>> Start Supplied information

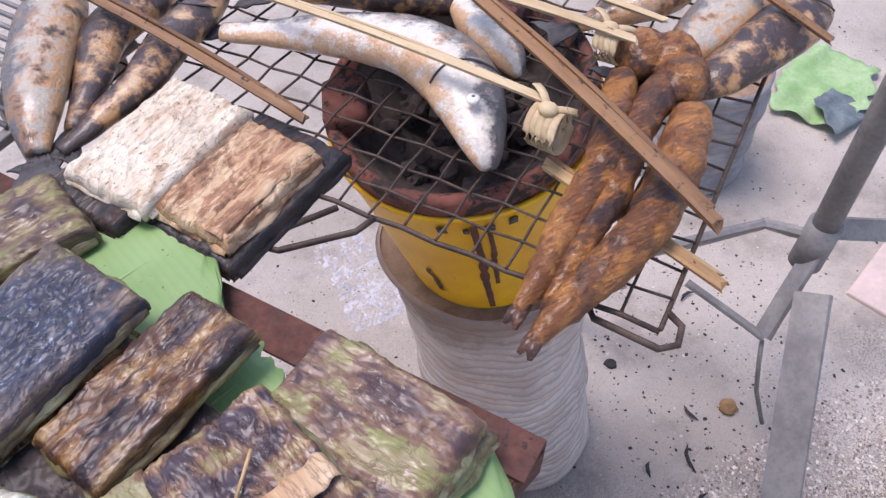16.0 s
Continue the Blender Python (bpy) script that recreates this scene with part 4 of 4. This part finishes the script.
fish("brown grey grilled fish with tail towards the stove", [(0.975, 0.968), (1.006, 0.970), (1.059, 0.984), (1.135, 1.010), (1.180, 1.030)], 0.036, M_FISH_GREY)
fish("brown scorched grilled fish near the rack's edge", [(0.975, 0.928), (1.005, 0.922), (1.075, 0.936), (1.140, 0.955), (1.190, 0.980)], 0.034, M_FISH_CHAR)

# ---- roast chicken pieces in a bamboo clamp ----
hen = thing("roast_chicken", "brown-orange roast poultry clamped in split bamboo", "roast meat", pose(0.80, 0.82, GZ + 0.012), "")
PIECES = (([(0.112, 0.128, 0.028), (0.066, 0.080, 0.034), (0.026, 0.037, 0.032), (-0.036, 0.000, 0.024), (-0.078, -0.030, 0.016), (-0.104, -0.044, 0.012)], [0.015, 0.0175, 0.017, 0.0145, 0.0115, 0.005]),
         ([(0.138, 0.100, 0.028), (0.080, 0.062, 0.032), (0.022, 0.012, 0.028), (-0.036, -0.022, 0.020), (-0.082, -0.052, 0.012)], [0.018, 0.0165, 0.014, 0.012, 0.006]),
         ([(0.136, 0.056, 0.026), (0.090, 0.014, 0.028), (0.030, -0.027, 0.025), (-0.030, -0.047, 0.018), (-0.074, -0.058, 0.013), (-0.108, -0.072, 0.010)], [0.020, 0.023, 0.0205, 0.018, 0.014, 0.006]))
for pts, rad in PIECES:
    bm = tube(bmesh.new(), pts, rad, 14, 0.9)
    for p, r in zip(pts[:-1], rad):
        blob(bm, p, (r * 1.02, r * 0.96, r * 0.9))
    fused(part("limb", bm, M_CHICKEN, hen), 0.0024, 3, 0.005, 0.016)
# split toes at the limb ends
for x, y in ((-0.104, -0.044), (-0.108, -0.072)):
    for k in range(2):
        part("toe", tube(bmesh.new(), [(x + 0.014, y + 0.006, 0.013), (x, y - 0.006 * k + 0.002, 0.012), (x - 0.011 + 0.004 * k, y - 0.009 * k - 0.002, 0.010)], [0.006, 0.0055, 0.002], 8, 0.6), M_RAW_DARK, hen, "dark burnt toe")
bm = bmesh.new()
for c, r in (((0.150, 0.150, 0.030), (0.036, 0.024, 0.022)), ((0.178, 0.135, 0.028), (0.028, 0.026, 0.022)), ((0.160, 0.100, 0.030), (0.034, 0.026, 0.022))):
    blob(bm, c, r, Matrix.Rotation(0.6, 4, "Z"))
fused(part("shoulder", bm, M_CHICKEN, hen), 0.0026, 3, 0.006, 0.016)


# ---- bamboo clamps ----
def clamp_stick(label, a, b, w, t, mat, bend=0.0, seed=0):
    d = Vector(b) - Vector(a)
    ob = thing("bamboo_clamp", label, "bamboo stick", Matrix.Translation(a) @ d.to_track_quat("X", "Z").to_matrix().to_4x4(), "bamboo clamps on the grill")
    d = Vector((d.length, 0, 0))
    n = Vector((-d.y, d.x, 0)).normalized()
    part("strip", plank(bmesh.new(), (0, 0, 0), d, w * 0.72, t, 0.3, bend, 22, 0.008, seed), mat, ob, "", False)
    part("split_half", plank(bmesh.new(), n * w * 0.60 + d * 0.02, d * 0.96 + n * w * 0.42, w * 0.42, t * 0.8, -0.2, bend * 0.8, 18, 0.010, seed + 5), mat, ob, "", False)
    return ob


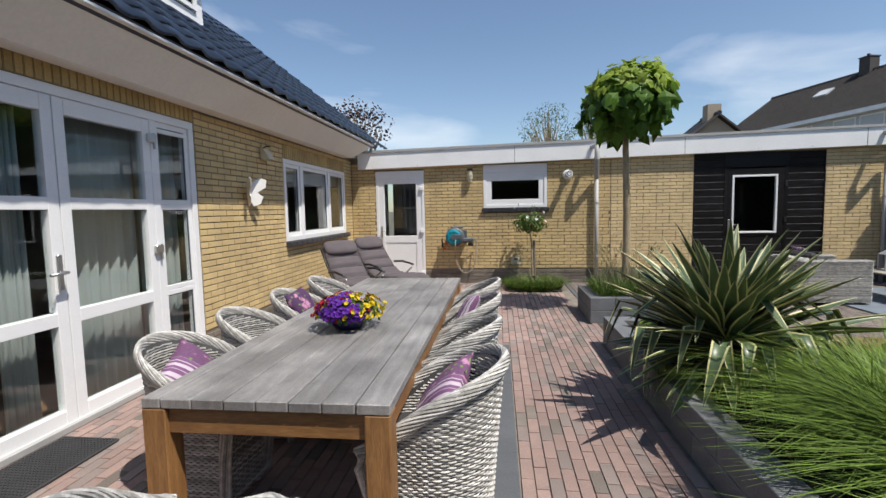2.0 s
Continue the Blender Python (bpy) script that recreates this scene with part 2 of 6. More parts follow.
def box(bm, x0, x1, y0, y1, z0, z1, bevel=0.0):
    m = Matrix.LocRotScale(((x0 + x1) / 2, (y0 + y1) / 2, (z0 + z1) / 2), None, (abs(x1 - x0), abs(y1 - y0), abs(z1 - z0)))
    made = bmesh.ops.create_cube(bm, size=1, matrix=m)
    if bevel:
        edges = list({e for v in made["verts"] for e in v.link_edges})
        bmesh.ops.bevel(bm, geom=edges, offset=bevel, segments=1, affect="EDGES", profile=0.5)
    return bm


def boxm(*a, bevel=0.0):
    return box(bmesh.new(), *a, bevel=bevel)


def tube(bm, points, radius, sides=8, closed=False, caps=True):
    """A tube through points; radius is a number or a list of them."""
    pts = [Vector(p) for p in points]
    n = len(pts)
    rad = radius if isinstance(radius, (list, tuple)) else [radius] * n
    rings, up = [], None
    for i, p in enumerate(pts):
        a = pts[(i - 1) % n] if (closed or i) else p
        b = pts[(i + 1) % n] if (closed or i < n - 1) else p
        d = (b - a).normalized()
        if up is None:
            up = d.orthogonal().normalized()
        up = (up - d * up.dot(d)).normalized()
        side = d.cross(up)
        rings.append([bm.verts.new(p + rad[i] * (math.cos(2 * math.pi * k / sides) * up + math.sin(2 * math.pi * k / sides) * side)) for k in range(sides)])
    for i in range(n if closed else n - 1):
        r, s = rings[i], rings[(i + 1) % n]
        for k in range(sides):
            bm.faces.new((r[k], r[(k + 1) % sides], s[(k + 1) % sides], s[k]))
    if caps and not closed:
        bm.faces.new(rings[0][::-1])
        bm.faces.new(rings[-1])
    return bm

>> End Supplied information

• Aim of the task:
Make an exact copy of the data above, pictures excluded.

• The output:
16.0 s
Continue the Blender Python (bpy) script that recreates this scene with part 4 of 4. This part finishes the script.
fish("brown grey grilled fish with tail towards the stove", [(0.975, 0.968), (1.006, 0.970), (1.059, 0.984), (1.135, 1.010), (1.180, 1.030)], 0.036, M_FISH_GREY)
fish("brown scorched grilled fish near the rack's edge", [(0.975, 0.928), (1.005, 0.922), (1.075, 0.936), (1.140, 0.955), (1.190, 0.980)], 0.034, M_FISH_CHAR)

# ---- roast chicken pieces in a bamboo clamp ----
hen = thing("roast_chicken", "brown-orange roast poultry clamped in split bamboo", "roast meat", pose(0.80, 0.82, GZ + 0.012), "")
PIECES = (([(0.112, 0.128, 0.028), (0.066, 0.080, 0.034), (0.026, 0.037, 0.032), (-0.036, 0.000, 0.024), (-0.078, -0.030, 0.016), (-0.104, -0.044, 0.012)], [0.015, 0.0175, 0.017, 0.0145, 0.0115, 0.005]),
         ([(0.138, 0.100, 0.028), (0.080, 0.062, 0.032), (0.022, 0.012, 0.028), (-0.036, -0.022, 0.020), (-0.082, -0.052, 0.012)], [0.018, 0.0165, 0.014, 0.012, 0.006]),
         ([(0.136, 0.056, 0.026), (0.090, 0.014, 0.028), (0.030, -0.027, 0.025), (-0.030, -0.047, 0.018), (-0.074, -0.058, 0.013), (-0.108, -0.072, 0.010)], [0.020, 0.023, 0.0205, 0.018, 0.014, 0.006]))
for pts, rad in PIECES:
    bm = tube(bmesh.new(), pts, rad, 14, 0.9)
    for p, r in zip(pts[:-1], rad):
        blob(bm, p, (r * 1.02, r * 0.96, r * 0.9))
    fused(part("limb", bm, M_CHICKEN, hen), 0.0024, 3, 0.005, 0.016)
# split toes at the limb ends
for x, y in ((-0.104, -0.044), (-0.108, -0.072)):
    for k in range(2):
        part("toe", tube(bmesh.new(), [(x + 0.014, y + 0.006, 0.013), (x, y - 0.006 * k + 0.002, 0.012), (x - 0.011 + 0.004 * k, y - 0.009 * k - 0.002, 0.010)], [0.006, 0.0055, 0.002], 8, 0.6), M_RAW_DARK, hen, "dark burnt toe")
bm = bmesh.new()
for c, r in (((0.150, 0.150, 0.030), (0.036, 0.024, 0.022)), ((0.178, 0.135, 0.028), (0.028, 0.026, 0.022)), ((0.160, 0.100, 0.030), (0.034, 0.026, 0.022))):
    blob(bm, c, r, Matrix.Rotation(0.6, 4, "Z"))
fused(part("shoulder", bm, M_CHICKEN, hen), 0.0026, 3, 0.006, 0.016)


# ---- bamboo clamps ----
def clamp_stick(label, a, b, w, t, mat, bend=0.0, seed=0):
    d = Vector(b) - Vector(a)
    ob = thing("bamboo_clamp", label, "bamboo stick", Matrix.Translation(a) @ d.to_track_quat("X", "Z").to_matrix().to_4x4(), "bamboo clamps on the grill")
    d = Vector((d.length, 0, 0))
    n = Vector((-d.y, d.x, 0)).normalized()
    part("strip", plank(bmesh.new(), (0, 0, 0), d, w * 0.72, t, 0.3, bend, 22, 0.008, seed), mat, ob, "", False)
    part("split_half", plank(bmesh.new(), n * w * 0.60 + d * 0.02, d * 0.96 + n * w * 0.42, w * 0.42, t * 0.8, -0.2, bend * 0.8, 18, 0.010, seed + 5), mat, ob, "", False)
    return ob


2.0 s
Continue the Blender Python (bpy) script that recreates this scene with part 2 of 6. More parts follow.
def box(bm, x0, x1, y0, y1, z0, z1, bevel=0.0):
    m = Matrix.LocRotScale(((x0 + x1) / 2, (y0 + y1) / 2, (z0 + z1) / 2), None, (abs(x1 - x0), abs(y1 - y0), abs(z1 - z0)))
    made = bmesh.ops.create_cube(bm, size=1, matrix=m)
    if bevel:
        edges = list({e for v in made["verts"] for e in v.link_edges})
        bmesh.ops.bevel(bm, geom=edges, offset=bevel, segments=1, affect="EDGES", profile=0.5)
    return bm


def boxm(*a, bevel=0.0):
    return box(bmesh.new(), *a, bevel=bevel)


def tube(bm, points, radius, sides=8, closed=False, caps=True):
    """A tube through points; radius is a number or a list of them."""
    pts = [Vector(p) for p in points]
    n = len(pts)
    rad = radius if isinstance(radius, (list, tuple)) else [radius] * n
    rings, up = [], None
    for i, p in enumerate(pts):
        a = pts[(i - 1) % n] if (closed or i) else p
        b = pts[(i + 1) % n] if (closed or i < n - 1) else p
        d = (b - a).normalized()
        if up is None:
            up = d.orthogonal().normalized()
        up = (up - d * up.dot(d)).normalized()
        side = d.cross(up)
        rings.append([bm.verts.new(p + rad[i] * (math.cos(2 * math.pi * k / sides) * up + math.sin(2 * math.pi * k / sides) * side)) for k in range(sides)])
    for i in range(n if closed else n - 1):
        r, s = rings[i], rings[(i + 1) % n]
        for k in range(sides):
            bm.faces.new((r[k], r[(k + 1) % sides], s[(k + 1) % sides], s[k]))
    if caps and not closed:
        bm.faces.new(rings[0][::-1])
        bm.faces.new(rings[-1])
    return bm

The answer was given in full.